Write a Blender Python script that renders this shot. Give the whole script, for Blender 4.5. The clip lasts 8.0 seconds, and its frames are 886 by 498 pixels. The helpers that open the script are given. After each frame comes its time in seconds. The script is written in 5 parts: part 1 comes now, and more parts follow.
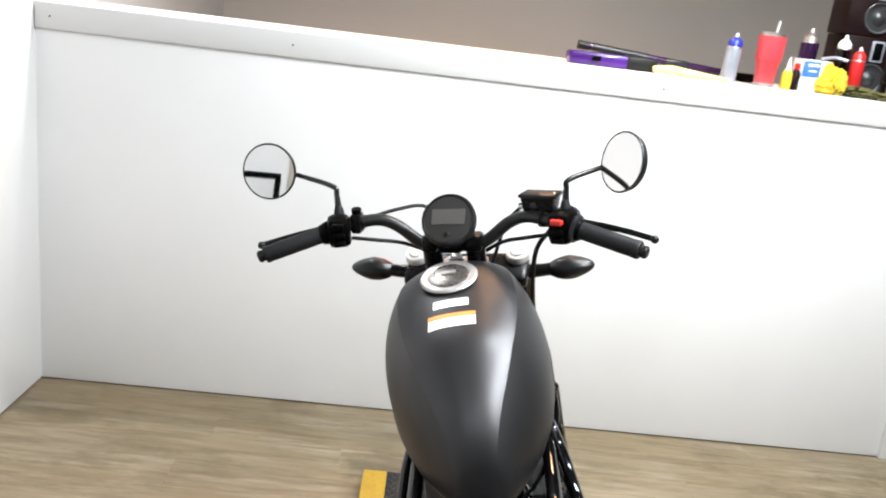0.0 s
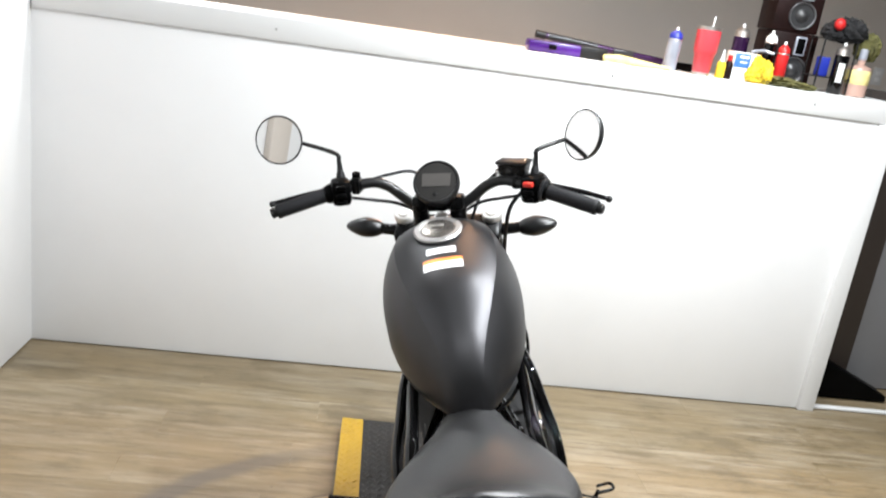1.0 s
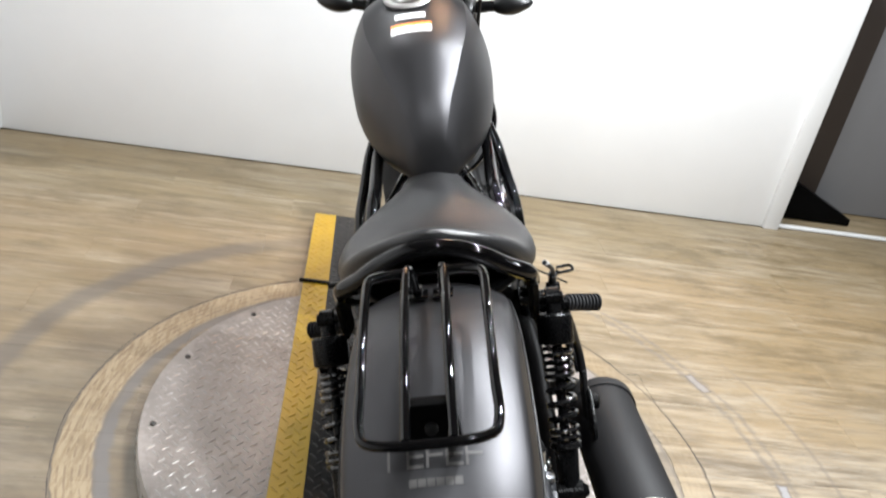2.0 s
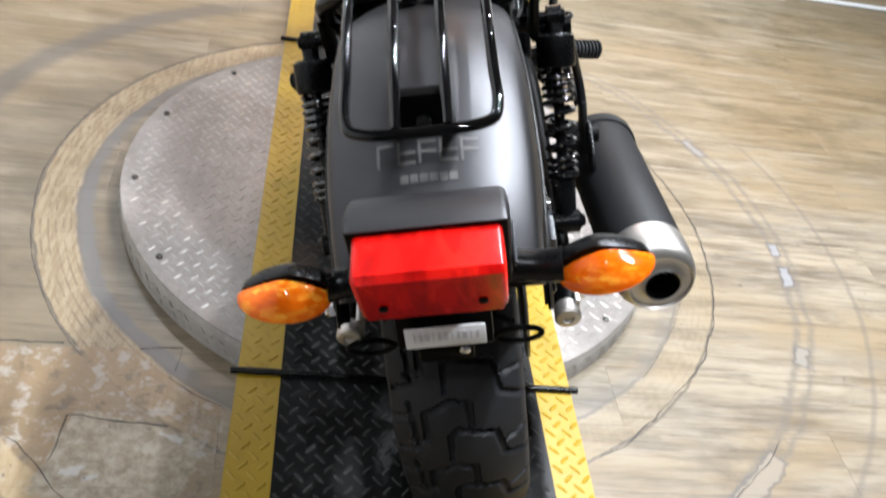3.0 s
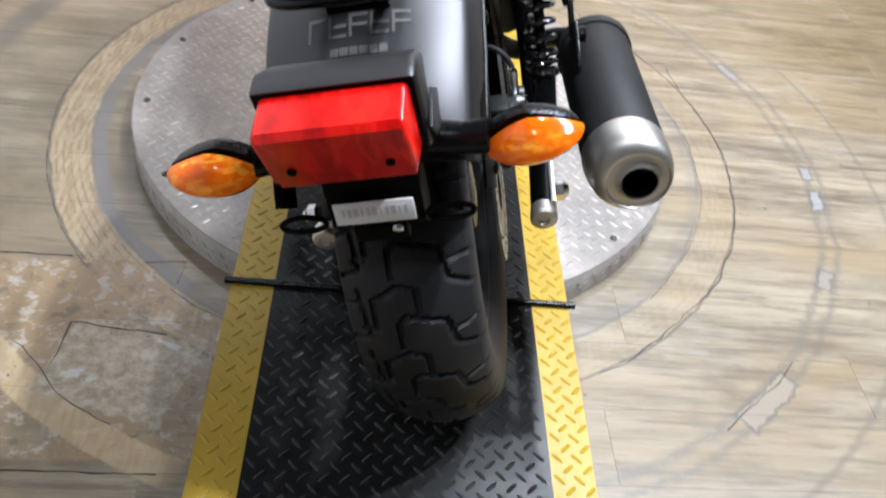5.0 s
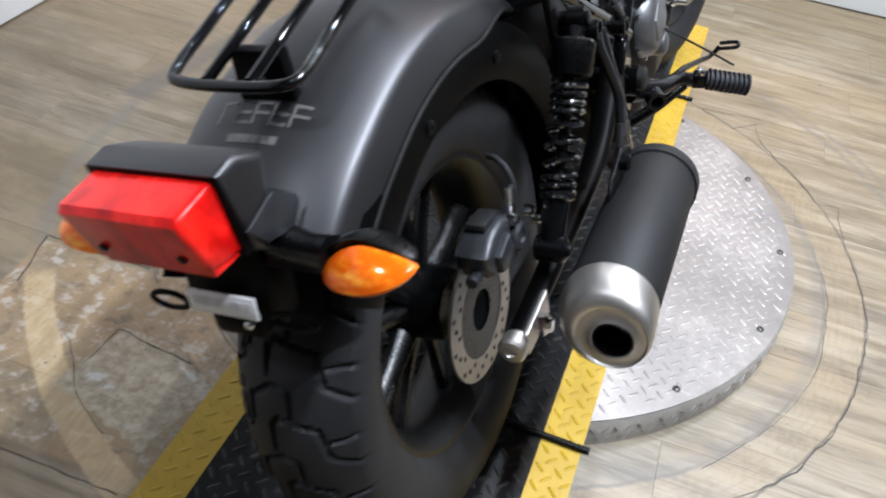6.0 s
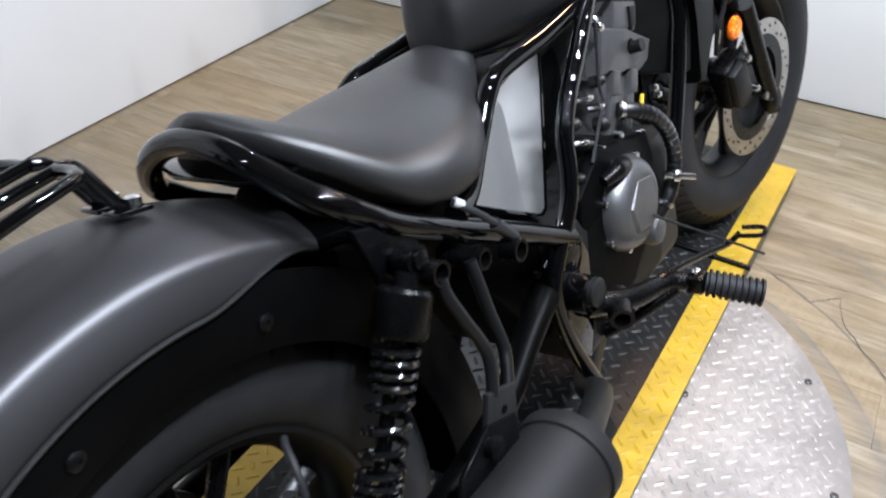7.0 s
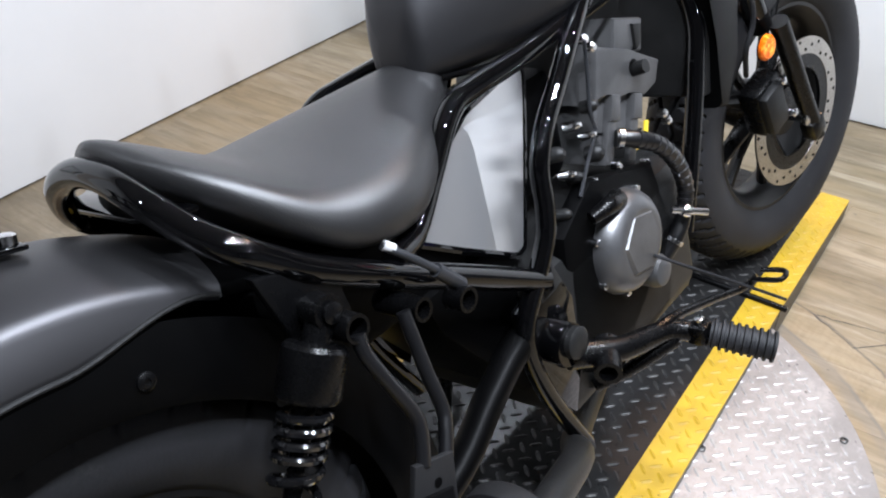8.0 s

#####

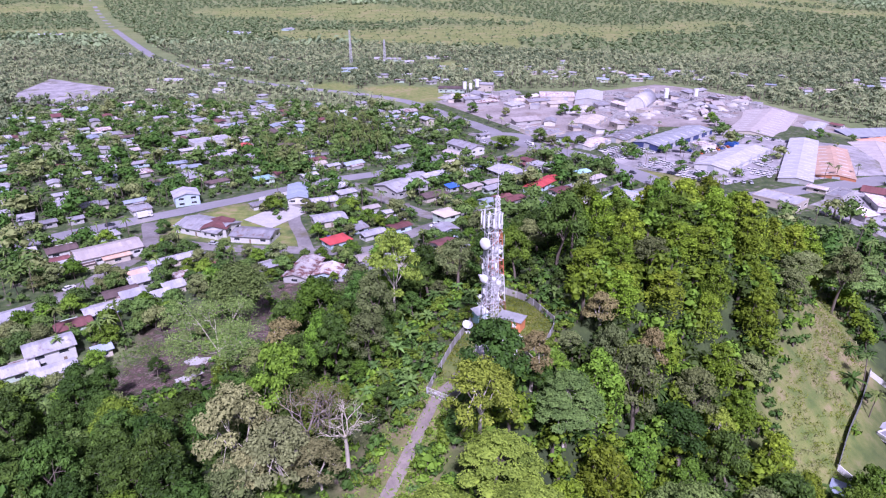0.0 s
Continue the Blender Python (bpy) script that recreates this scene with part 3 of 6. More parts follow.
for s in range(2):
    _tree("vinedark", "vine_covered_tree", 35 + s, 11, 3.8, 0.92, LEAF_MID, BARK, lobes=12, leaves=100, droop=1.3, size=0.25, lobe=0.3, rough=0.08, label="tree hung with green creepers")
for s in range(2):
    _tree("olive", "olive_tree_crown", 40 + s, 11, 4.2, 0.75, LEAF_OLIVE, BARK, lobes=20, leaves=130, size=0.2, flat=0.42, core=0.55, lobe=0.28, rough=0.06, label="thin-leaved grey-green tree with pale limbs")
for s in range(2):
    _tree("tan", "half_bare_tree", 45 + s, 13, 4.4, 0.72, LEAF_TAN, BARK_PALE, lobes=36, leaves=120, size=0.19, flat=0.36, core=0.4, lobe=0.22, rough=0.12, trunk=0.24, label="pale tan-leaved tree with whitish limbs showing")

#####

Your goal
Every line containing the string "Python" must be listed.

Written response
Write a Blender Python script that renders this shot. Give the whole script, for Blender 4.5. The clip lasts 8.0 seconds, and its frames are 886 by 498 pixels. The helpers that open the script are given. After each frame comes its time in seconds. The script is written in 5 parts: part 1 comes now, and more parts follow.
Continue the Blender Python (bpy) script that recreates this scene with part 3 of 6. More parts follow.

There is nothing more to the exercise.